Definition (Mixed error). When $x=0$, relative error makes no sense because it is undefined. Another interpretation we can create is mixed error.

$e_{mixed} = \frac{e_{abs}}{|x| + \tau}$

where $\tau$ is some natural scale factor associated with $x$.

### Error for vectors

Instead of using absolute value, we can replace everything with vector norms. We can also consider the component-wise errors.

$e_{abs, i} = |\hat x_i - x_i|\quad e_{rel, i} = \frac{e_{abs, i}}{|x_i|}.$

Theorem. The maximum component-wise relative error can be computed as a norm-wise error in a norm defined in terms of the solution vector.

$\max_ie_{rel, i} = \|\text{diag}(x)^{-1}(\hat x - x)\|$

## Forwards and backwards error and conditioning

Often, we will want to approximate a function $f$ by another function $\hat f$.

Definition (forward error). The forward error of this function approximation is

$|\hat f(x) - f(x)|.$

This is the function output.

Definition (backward error, backward stable). When we have a slightly wrong input,

$\hat f(x) = f(\hat x),$

then $| \hat x - x|$ is the backwards error. An algorithm that always has a small backwards error is backward stable.

Definition (condition number). The condition number is the relative error divided by the relative perturbation. It is a tight constant relating relative output error to relative input error. For example, suppose we are evaluating the function $f$ with a perturbed input $\hat x = x+h$. Note that the relative error is $|h|/|x|$.

Let $\kappa[f(x)]$ be the smallest constant such that

$\frac{|f(x+h) - f(x)|}{|f(x)|}\leq \kappa [f(x)] \frac{|h|}{|x|} + o(|h|).$

Suppose $f$ is differentiable. The relative error is

$\frac{|f(x+e) - f(x)|}{|f(x)|}.$

Using a Taylor expansion, $f(x + h) \approx f(x) + f’(x)h$. Therefore, the condition number is

$\kappa [f(x)] = \lim_{h \to 0}\frac{|f(x+h)-f(x)|/f(x)|}{|(x+h)-x|/|x|} = \frac{|f'(x)||x|}{|f(x)|}.$

If $f$ is Lipschitz in a neighborhood of $x$, then

$\kappa[f(x)] = \frac{M_{f(x)}|x|}{|f(x)|}$

where $M_f$ is the smallest constant such that $|f(x + h) - f(x)| \leq M_f|h| + o(|h|)$.

If there is no linear bound on a function, it has an infinite condition number.
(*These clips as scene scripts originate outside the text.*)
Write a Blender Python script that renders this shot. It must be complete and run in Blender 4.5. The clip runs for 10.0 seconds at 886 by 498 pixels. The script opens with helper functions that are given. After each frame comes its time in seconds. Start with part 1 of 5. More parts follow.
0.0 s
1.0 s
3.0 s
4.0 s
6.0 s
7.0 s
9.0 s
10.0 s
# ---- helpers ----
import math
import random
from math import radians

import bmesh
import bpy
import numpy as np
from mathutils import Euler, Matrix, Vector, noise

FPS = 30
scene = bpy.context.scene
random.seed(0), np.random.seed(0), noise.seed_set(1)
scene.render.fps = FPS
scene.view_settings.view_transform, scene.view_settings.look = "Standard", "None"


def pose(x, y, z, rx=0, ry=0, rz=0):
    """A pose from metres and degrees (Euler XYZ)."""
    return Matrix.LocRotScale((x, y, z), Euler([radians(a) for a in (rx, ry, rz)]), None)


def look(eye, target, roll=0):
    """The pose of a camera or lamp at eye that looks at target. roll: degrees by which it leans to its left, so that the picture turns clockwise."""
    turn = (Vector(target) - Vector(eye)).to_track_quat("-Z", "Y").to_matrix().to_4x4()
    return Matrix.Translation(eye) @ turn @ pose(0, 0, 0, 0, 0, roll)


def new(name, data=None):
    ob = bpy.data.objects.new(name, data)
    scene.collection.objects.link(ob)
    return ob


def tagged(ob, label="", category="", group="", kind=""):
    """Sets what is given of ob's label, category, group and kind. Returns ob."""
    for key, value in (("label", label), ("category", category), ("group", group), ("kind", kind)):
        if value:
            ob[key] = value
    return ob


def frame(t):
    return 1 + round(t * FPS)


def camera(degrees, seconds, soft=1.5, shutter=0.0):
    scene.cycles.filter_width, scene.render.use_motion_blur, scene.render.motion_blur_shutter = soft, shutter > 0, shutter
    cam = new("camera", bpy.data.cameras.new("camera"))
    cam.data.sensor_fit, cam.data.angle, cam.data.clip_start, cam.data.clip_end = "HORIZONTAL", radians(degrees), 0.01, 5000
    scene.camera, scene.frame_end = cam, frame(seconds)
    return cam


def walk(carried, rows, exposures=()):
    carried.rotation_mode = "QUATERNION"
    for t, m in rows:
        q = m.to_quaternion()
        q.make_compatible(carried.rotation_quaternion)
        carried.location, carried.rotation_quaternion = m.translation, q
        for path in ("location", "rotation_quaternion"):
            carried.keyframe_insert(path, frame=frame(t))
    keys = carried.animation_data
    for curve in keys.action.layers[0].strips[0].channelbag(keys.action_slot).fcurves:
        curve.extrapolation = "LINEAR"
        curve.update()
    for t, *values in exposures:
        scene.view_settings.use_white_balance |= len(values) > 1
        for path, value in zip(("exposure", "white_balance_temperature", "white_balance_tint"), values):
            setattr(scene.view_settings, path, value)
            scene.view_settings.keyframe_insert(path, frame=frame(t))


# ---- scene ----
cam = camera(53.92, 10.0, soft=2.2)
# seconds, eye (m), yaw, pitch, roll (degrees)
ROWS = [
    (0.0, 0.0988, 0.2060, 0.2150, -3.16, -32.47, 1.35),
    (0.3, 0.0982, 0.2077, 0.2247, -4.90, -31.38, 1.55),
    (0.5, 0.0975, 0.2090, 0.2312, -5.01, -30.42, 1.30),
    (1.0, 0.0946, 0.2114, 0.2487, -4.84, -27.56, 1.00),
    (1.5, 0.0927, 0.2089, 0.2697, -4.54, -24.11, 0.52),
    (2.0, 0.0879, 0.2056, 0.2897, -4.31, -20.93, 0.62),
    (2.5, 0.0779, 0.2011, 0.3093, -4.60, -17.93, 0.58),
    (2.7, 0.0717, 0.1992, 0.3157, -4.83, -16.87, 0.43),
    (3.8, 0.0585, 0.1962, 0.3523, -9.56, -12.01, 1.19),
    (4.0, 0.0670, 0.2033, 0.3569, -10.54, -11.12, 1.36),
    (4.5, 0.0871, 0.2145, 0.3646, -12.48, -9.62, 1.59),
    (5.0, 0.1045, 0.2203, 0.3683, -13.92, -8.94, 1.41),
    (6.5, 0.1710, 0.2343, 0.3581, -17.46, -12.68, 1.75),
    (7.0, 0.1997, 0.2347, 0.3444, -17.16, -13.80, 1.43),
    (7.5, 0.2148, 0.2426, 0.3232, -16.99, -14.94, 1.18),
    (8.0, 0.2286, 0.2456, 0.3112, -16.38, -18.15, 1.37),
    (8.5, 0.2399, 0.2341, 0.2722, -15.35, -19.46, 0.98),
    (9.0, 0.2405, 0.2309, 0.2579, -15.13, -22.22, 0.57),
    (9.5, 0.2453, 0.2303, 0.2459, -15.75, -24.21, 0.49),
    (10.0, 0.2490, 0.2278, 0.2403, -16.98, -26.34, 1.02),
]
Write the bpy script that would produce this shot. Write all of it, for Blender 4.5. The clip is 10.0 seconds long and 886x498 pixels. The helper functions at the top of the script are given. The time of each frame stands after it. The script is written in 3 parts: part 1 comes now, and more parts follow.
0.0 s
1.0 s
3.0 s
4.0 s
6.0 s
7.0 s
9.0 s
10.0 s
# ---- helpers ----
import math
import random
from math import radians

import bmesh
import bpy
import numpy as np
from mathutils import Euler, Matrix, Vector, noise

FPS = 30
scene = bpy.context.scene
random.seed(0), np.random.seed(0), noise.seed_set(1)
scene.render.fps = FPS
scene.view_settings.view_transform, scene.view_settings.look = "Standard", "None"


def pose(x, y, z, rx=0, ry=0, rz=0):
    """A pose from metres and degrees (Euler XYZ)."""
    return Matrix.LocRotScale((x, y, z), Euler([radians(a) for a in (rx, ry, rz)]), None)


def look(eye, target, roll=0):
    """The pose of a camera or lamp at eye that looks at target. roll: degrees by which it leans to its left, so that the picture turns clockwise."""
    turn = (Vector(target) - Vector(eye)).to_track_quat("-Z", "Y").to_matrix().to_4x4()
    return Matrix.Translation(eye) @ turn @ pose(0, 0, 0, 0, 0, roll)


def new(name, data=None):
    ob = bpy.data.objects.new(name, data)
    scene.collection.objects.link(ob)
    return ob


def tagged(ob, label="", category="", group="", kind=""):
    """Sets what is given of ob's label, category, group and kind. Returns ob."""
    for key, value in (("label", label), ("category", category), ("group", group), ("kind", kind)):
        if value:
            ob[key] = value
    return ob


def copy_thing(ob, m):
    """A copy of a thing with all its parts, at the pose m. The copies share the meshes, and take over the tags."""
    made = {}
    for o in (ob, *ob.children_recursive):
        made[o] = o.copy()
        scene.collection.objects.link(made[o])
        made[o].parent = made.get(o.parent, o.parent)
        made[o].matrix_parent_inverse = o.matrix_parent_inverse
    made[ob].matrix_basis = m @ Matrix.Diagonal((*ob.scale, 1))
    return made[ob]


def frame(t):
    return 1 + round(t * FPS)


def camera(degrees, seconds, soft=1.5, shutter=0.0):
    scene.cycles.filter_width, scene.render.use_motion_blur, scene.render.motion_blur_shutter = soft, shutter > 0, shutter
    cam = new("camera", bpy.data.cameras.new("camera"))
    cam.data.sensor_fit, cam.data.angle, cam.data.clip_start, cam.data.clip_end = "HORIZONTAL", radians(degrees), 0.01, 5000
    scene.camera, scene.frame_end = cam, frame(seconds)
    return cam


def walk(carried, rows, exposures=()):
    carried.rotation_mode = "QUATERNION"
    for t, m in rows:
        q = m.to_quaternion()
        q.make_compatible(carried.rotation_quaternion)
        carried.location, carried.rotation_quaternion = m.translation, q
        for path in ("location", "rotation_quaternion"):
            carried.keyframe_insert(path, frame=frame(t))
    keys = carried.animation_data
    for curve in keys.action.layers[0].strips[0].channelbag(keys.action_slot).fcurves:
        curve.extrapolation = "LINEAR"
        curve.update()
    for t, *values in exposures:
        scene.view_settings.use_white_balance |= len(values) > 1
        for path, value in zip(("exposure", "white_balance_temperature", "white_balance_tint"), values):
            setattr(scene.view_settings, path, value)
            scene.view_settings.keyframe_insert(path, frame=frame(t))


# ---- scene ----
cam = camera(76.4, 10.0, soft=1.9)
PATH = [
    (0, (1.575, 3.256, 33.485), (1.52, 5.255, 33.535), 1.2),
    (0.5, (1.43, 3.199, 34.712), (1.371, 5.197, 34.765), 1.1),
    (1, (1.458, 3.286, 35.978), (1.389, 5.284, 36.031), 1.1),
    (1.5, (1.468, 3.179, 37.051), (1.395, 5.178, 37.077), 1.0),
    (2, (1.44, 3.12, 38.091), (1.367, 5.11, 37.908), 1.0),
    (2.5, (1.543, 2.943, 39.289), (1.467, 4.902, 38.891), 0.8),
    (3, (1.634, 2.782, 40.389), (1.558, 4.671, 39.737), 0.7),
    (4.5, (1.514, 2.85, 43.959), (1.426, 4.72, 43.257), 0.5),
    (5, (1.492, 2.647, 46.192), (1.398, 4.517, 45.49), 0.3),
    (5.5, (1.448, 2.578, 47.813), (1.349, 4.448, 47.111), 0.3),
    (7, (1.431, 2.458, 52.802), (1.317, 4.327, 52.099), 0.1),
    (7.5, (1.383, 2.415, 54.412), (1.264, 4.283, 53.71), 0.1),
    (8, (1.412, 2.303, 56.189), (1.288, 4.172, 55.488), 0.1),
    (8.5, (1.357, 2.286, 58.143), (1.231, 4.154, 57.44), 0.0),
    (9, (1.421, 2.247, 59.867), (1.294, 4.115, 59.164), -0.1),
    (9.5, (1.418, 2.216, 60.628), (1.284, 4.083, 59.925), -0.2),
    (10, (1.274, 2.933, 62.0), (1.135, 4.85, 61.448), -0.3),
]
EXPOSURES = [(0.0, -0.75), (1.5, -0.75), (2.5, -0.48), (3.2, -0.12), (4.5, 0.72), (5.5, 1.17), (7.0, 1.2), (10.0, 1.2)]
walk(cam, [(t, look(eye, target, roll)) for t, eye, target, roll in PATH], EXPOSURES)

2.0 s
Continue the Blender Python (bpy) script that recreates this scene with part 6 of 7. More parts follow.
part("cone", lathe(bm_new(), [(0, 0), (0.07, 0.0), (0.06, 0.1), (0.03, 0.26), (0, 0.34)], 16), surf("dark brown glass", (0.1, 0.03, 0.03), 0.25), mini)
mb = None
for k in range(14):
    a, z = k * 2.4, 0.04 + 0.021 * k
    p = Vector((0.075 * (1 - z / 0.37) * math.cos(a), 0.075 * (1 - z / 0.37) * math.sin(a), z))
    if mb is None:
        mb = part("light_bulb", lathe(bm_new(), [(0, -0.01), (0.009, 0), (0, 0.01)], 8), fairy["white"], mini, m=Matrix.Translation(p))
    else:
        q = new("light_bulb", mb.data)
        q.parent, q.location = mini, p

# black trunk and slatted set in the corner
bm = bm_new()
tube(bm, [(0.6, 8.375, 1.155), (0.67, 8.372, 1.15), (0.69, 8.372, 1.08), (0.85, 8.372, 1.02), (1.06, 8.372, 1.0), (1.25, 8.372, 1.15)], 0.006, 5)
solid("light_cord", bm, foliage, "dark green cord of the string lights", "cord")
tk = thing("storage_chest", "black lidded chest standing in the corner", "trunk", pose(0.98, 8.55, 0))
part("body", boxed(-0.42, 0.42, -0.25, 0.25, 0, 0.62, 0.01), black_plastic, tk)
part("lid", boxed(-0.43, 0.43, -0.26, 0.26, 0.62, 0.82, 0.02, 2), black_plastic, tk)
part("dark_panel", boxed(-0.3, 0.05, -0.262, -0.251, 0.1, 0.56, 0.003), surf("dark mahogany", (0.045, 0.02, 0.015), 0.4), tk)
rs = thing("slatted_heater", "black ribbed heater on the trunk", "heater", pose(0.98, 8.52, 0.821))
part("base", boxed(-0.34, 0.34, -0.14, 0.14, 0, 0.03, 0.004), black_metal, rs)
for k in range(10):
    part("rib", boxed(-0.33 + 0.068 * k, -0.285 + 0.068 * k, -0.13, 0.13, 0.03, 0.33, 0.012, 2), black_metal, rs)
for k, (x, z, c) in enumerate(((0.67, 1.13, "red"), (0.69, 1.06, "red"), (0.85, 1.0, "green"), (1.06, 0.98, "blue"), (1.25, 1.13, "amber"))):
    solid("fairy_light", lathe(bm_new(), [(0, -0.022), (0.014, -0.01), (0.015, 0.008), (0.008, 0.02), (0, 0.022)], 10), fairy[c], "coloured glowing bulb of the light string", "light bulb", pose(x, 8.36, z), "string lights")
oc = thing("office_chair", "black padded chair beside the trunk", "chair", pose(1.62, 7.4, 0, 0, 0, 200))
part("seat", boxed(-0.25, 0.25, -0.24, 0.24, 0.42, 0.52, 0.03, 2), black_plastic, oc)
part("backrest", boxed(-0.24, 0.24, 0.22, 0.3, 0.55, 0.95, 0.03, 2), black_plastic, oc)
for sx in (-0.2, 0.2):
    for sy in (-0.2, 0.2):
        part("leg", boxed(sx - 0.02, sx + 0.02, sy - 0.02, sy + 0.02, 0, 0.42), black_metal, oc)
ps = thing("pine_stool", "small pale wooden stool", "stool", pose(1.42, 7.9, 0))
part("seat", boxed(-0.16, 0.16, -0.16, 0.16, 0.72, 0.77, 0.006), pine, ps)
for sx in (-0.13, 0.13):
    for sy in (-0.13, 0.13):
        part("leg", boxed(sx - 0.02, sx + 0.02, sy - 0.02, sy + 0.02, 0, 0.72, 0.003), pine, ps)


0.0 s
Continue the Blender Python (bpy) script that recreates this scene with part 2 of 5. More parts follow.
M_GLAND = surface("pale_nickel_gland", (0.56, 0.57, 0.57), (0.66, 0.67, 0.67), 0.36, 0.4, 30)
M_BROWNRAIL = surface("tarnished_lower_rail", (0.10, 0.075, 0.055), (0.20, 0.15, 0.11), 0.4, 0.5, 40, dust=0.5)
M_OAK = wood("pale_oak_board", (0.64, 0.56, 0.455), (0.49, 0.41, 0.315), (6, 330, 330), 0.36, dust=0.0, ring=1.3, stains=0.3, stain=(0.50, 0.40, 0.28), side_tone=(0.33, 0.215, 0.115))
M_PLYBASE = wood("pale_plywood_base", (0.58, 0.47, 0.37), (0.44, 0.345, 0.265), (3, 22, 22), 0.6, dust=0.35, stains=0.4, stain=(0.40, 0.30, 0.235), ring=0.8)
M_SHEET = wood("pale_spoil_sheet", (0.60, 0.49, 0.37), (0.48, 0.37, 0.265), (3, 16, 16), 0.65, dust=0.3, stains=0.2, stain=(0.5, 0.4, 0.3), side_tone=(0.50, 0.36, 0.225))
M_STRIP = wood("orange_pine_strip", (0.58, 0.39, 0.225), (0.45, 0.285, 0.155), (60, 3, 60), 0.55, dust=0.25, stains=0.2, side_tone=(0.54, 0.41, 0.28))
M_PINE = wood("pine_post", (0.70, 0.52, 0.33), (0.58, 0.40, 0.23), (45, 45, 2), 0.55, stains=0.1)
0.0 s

A problem is well conditioned if it has a small conditioned number. A problem is ill-conditioned if it has a large condition number.

💡 A backwards stable algorithm applied to a well-conditioned problem has a small forward error.

## Perturbing matrix problems

Theorem (Condition number for matrix multiplication). Suppose that we want to compute some matrix operation $y = Ax$ but there is some error $\hat y = (A+E)x$. The absolute error is

$e_{abs} = \|\hat y - y\| = \|Ex\|.$

The relative error is

$\frac{\|\hat y - y\|}{\|y\|} = \frac{\|Ex\|}{\|y\|}.$

Assuming $A$ is invertble,

$\|Ex\| = \|EA^{-1}y\| \leq \|E\|\|A^{-1}\| \|y\|.$

Therefore,

$\frac{\|\hat y - y\|}{\|y\|} \leq \|A\|\|A^{-1}\|\frac{\|E\|}{\|A\|} = \|A^{-1}\|\|E\|\\ = \|A\|\|A^{-1}\|\frac{\|E\|}{\|A\|} = \kappa(A) \frac{\|E\|}{\|A\|}.$

Here, we see that $\kappa (A) = |A||A^{-1}|$. While not quite accurate, this is called the condition number of $A$. This is also equal to $\sigma_1(A) \cdot \sigma_1(A^{-1})$.

Claim. $\sigma_1(A^{-1}) = 1/ \sigma_1(A)$.

Proof. $A = U \Sigma V^T$, so $A^{-1} = V\Sigma^{-1}U^T$. Since $V$ and $U$ are orthonormal, the magnitude is the largest singular value.

When we make perturbations to $x$, our condition number is $|A| |x| / |Ax|$. This is derived from our following computation.

$\hat y = A(x + h)\\ e_{abs} =\| Ax+Ah - Ax = Ah\|.\\ e_{rel} = \frac{\|Ah\|}{\|Ax\|}$

Diving by the perturbation,

$\frac{\|Ah\| / \|Ax\|}{\|x+h -x\|/\|x\|} =\frac{\|Ah\|\|x\|}{\|Ax\|\|h\|} = \frac{\|A\|\\\|x\|}{\|Ax\|}.$

Notice that $|A| = |J|$. This agrees with the limit definition of A’s derivative as $h\to 0$.

## Dimensions and scaling

It is common that the first step of analyzing an application is nondimensionalization. This is the idea of combining constants to obtain a small number of dimensionless constants. One example is the gravity constant $G$.